Quem roubou a cena e ganhou espaço na mídia popular por aqui foi um sorveteiro que empurrava um carrinho improvisado. Gritava ao som gravado: “Três bolas por um real. TRAGA a VASILHA, traga a vasilha”. Essa pegou! Foi a maior mídia de pregoeiros da cidade. Marcou época: “Traga a vasilha, traga a vasilha...”

Carroceiros (um segmento) enchem suas carroças de fruta: com uma amplificadora e um som estridente dos quintos. Chega a ser odioso. Com o microfone eles azucrinam os ouvidos das pessoas: Eu tenho laranja, eu tenho maçã, eu tenho melancia, eu tenho banana, eu tenho maracujá, abacate, eu tenho mamão. Virou serviço, na cidade.

Por aqui, surgiu um rapagão – O HOMEM DO CUSCUZ IMPERIAL. Ele grita nas manhãs, já antes das seis. Oh o cuscuz Imperial, cuscuz Imperial. E grita insistente e profissional, badalando um sininho e rodando a cidade. E quando dá nove, nove e meia do dia, lá vem ele voltando ao ponto de partida, no Bacuri, para prestar contas e receber o seu. Olhando para esse rapaz a gente vê que ele leva a sério o quanto faz. É outro que merece um título de reconhecimento público, pelo profissionalismo do quando faz no seu humilde trabalho; mas  título de honra par esse “tipo de gente” não existe; Oh o cuscuz Imperial, Imperial, Imperial!!!

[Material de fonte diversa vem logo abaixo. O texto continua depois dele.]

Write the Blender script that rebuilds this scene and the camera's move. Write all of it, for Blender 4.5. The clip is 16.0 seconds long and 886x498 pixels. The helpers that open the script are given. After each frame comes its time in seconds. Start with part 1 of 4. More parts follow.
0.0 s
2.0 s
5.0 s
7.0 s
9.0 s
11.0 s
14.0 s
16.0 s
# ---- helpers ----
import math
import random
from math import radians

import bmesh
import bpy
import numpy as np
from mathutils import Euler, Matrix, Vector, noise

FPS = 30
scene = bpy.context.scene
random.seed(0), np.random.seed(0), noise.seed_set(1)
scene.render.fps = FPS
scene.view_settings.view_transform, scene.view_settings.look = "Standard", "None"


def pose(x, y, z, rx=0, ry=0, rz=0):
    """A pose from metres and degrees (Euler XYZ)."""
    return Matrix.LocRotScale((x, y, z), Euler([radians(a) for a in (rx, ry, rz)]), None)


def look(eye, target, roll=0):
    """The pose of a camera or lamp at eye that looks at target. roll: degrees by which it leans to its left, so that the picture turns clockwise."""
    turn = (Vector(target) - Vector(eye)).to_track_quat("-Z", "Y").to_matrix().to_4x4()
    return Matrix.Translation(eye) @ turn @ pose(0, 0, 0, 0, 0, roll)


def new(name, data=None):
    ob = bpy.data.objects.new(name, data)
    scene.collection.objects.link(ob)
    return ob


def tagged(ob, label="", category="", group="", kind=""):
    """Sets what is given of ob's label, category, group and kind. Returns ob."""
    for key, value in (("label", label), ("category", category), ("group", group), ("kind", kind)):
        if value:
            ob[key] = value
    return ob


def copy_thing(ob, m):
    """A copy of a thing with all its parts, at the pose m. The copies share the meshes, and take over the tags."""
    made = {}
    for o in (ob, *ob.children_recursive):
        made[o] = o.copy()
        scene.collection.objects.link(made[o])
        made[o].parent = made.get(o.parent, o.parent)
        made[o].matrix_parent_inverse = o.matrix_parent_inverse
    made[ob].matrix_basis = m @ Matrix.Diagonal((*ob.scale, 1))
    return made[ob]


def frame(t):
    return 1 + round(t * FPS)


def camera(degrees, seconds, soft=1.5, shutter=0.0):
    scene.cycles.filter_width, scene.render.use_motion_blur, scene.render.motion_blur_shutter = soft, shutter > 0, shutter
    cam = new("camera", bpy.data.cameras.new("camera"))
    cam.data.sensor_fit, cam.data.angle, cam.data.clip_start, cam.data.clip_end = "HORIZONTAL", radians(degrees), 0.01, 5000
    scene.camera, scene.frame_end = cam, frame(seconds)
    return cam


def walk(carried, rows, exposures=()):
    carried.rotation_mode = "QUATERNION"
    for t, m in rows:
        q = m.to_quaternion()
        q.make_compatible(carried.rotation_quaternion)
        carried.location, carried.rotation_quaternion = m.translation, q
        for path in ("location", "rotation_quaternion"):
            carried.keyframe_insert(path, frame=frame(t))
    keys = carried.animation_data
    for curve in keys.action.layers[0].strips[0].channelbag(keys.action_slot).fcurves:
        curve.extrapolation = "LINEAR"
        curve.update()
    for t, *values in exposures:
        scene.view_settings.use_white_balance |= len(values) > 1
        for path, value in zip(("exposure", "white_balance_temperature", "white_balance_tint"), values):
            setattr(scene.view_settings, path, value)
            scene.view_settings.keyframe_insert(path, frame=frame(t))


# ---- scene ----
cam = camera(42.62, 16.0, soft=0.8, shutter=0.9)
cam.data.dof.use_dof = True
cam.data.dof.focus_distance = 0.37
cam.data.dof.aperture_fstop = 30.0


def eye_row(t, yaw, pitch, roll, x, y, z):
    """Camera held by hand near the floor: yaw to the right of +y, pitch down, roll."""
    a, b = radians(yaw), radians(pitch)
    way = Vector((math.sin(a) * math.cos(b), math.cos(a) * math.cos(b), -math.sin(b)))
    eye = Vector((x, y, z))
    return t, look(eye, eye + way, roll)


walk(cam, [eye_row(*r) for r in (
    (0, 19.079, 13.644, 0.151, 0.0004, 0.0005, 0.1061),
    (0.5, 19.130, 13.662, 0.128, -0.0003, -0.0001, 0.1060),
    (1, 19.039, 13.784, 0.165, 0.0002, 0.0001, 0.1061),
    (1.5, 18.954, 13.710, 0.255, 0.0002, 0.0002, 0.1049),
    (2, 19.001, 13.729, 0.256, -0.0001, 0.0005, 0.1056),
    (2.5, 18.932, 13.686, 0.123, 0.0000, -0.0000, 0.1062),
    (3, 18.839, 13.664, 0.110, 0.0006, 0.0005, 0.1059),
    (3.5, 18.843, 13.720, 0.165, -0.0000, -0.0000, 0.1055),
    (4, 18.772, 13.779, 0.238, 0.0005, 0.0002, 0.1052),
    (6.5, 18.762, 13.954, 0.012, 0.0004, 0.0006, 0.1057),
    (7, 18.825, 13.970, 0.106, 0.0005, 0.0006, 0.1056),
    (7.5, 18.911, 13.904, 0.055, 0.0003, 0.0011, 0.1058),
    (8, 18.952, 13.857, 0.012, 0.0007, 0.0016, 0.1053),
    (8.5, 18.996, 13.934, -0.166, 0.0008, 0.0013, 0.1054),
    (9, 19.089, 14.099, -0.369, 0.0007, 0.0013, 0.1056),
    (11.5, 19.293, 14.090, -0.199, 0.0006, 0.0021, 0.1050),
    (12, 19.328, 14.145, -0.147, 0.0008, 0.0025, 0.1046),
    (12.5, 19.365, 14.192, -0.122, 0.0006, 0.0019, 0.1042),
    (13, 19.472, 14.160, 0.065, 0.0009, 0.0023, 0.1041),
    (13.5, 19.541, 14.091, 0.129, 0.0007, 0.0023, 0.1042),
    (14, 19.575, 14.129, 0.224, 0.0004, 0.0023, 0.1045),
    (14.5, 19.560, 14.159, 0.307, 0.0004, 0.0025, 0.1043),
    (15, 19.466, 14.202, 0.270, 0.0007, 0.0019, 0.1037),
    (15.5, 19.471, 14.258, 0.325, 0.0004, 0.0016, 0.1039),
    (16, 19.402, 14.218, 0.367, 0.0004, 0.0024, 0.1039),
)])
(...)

Na capital o homem do sorvete (com a tina na cabeça), para mim foi o maior pregoeiro em todos os tempos. Ele gritava: “Sorvete de coco! Coco e maracujá. Sorvêêêête, Sorvêêêête!  Esse pregoeiro desapareceu. Outra fera dessa savana, quer dizer do dia a dia era o vendedor de carvão.  Dois baitas cofos de carvão ao ombro, um de cada lado, içados a um pau de carga, sempre nas manhãs, já ao romper do dia. CARVÃO DE VARINHA! CARVÃO DE VARINHA!!!

Impossível nesse “zoo”, é esquecer o homem do sururu, ele mesmo também do sarnambi. “Oh o sururu! Sururu e sarnambi!  Sururu e Sarnambi!”. Isso a plenos pulmões nos bairros da capital, era uma “mídia” e tanta!!!.   (Sururu e sarnambi, para quem não sabe, eram mariscos, das beiradas dos rios salgados,  do litoral. Muito presentes na mesa do arroz com feijão. 

Injustiça seria esquecer O HOMEM DO GUAJURU. Guajuru é uma frutinha de um vermelho/escarlate intenso; de uma polpa branca e salobra, levemente adocicada. Costumava ser encontrado nas dunas, pouco adiante da beira do mar. Eu era um moleque, ainda no exame de admissão ao ginásio (na capital) e já me perguntava que ganho era aquele do homem do Guajuru? Coitado! Ela vinha de longe e trazia um cofinho, pouca coisa para vender e muito menos para ganhar. E gritava: “Guajuru, guajuru... oh o guajuru. Guajuru graúdo, guajuru graúdo”...
 
Na minha terra, na Baixada, o pregoeiro não falava nem gritava. Ele tilintava a sua colher ao caldeirão de arroz de toucinho. Melhor dizendo: tilintava a colher à uma pequena medida metálica em flandres, feita pelo funileiro Mané Cabeça.  Bastava o tilintar da colher à borda (à boca) do caldeirão ou ao fundo daquela “medida” e  logo a macharada já se punha em volta. Era um tempo do “arroz de toucinho”, servido ainda quente, nas mãos das pessoas, que comiam aquela guloseima com uma tremenda disposição e sofreguidão que dava gosto!!!  Espancar a colher naquela medida era uma mídia e tanta!

Outro pregoeiro, na minha cidade provinciana era o João Capa. Ele tinha um “porta-voz”, surrado, enferrujado e luzidio, cônico, com um bocal. Uma espécie de megafone, feito de flandres pelo funileiro local. João capa, com duas pingas no juízo mais uma ou outra pinga por onde passava no seu ofício, a cada duas esquinas, anunciava viagens de lancha, bailes populares, loja/s de tecido, “queima” no comércio. “Atenção, muita atenção! Atenção, muita atenção! (e deitava falação). Daria um bom tema para estudantes na área da comunicação. Penso eu.

- São os pregoeiros da cidade! São os retratos da vida! (Taí seu CAPIJAS, o texto!)